** start of Available records **

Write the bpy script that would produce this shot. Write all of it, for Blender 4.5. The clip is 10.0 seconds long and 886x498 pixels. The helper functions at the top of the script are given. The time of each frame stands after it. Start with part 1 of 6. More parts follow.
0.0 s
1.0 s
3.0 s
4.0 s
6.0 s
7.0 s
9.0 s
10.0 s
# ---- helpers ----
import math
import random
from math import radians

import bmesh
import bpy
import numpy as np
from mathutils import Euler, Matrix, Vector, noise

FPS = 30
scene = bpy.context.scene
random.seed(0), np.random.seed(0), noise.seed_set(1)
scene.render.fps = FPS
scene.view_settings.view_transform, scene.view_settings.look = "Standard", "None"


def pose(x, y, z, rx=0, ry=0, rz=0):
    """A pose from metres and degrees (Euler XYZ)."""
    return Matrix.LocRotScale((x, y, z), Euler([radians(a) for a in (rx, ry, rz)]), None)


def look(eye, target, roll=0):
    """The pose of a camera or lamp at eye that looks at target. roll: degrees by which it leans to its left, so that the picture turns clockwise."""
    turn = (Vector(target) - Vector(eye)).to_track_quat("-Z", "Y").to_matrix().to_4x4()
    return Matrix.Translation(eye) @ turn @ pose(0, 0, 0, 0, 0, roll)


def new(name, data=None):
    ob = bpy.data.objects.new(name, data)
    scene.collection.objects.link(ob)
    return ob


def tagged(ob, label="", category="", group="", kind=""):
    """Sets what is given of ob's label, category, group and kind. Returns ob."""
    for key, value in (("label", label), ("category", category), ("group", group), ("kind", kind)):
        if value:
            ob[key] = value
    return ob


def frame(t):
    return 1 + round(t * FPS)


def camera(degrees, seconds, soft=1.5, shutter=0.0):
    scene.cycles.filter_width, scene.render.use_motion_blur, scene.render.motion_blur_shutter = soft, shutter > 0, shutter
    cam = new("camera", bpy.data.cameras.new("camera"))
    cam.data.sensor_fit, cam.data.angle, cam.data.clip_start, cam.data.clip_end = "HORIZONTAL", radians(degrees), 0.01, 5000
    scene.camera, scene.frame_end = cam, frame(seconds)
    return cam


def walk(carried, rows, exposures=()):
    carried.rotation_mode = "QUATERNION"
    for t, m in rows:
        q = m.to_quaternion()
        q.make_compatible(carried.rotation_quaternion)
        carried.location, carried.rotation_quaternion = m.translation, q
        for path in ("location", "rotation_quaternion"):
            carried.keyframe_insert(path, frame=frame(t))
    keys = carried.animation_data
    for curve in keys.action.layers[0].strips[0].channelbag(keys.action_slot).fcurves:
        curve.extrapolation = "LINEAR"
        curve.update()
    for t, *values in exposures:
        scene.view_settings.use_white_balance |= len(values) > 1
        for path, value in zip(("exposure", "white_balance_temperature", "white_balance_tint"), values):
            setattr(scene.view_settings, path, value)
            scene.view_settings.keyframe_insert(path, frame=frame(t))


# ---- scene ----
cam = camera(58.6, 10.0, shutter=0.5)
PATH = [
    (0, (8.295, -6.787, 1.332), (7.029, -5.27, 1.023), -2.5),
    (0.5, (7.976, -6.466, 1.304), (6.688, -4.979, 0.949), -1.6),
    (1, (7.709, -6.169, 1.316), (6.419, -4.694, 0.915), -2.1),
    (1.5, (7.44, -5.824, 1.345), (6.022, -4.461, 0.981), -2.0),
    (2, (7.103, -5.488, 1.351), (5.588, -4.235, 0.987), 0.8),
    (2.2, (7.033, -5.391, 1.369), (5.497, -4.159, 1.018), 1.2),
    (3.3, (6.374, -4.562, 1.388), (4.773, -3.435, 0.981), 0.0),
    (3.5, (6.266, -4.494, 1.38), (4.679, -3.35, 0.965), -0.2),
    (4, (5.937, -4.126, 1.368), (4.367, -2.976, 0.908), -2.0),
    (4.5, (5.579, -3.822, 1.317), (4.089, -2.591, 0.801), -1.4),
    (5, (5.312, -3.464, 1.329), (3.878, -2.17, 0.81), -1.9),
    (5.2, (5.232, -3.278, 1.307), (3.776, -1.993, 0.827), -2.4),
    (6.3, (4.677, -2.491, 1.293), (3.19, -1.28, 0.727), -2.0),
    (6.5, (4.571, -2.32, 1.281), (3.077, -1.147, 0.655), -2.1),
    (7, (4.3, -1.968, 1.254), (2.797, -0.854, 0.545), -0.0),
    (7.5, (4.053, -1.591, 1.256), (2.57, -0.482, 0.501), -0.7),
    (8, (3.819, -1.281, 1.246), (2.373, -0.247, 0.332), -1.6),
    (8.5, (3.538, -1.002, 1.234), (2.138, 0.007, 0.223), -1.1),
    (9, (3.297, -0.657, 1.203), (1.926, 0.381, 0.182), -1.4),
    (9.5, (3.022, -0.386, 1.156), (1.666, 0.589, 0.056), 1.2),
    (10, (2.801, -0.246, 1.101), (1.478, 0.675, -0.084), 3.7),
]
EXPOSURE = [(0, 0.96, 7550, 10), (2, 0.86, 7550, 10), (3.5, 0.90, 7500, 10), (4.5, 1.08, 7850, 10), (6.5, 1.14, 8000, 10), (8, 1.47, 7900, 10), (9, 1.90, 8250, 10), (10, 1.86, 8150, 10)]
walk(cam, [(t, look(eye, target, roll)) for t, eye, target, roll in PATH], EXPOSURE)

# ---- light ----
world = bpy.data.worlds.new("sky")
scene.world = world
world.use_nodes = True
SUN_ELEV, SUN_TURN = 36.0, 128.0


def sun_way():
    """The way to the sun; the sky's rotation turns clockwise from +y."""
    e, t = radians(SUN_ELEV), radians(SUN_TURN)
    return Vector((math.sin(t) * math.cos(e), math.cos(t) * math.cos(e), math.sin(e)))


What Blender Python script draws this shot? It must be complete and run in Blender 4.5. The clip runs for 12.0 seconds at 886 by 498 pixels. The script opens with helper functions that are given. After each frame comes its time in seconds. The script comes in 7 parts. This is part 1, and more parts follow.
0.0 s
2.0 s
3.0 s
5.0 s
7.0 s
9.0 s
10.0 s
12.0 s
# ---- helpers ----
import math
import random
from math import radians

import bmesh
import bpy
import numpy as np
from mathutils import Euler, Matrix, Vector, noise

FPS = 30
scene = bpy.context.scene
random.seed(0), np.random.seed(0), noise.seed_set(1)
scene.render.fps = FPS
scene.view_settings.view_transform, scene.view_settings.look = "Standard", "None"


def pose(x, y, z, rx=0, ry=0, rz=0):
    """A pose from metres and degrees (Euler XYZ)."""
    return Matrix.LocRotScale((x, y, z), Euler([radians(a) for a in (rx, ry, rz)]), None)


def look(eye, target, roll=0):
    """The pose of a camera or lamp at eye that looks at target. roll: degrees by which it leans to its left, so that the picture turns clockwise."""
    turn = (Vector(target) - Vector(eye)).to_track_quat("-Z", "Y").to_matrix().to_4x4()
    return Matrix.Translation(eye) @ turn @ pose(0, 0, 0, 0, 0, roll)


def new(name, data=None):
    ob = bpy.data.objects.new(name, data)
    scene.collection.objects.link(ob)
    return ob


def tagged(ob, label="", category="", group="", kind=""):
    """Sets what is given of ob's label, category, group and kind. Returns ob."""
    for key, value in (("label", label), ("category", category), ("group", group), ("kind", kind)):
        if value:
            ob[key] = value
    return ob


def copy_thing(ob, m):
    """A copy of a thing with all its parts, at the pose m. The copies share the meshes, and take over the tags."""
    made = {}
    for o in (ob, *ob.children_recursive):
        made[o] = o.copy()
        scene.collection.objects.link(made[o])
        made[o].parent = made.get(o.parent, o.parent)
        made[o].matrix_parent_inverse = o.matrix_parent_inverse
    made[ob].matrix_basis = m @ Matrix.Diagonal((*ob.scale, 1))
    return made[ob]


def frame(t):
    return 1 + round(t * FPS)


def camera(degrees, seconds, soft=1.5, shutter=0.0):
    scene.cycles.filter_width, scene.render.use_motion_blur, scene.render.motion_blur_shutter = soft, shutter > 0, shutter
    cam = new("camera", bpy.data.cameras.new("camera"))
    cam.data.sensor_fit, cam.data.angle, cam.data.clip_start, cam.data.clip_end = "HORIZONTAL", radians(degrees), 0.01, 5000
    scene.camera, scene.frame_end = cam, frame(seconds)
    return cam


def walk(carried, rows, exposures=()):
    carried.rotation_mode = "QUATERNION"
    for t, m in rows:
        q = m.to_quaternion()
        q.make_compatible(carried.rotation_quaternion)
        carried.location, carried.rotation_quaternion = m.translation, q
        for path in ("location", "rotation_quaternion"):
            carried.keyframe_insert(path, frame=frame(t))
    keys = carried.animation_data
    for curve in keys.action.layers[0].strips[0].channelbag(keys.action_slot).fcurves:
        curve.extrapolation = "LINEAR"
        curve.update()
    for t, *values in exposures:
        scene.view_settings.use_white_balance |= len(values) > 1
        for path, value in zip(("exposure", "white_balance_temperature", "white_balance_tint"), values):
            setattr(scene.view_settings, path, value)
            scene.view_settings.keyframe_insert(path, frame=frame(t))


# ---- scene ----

** end of Available records **

#### [Task brief]
State the number of lines in the records that contain the string "this", and nothing more.

#### [Full response]
2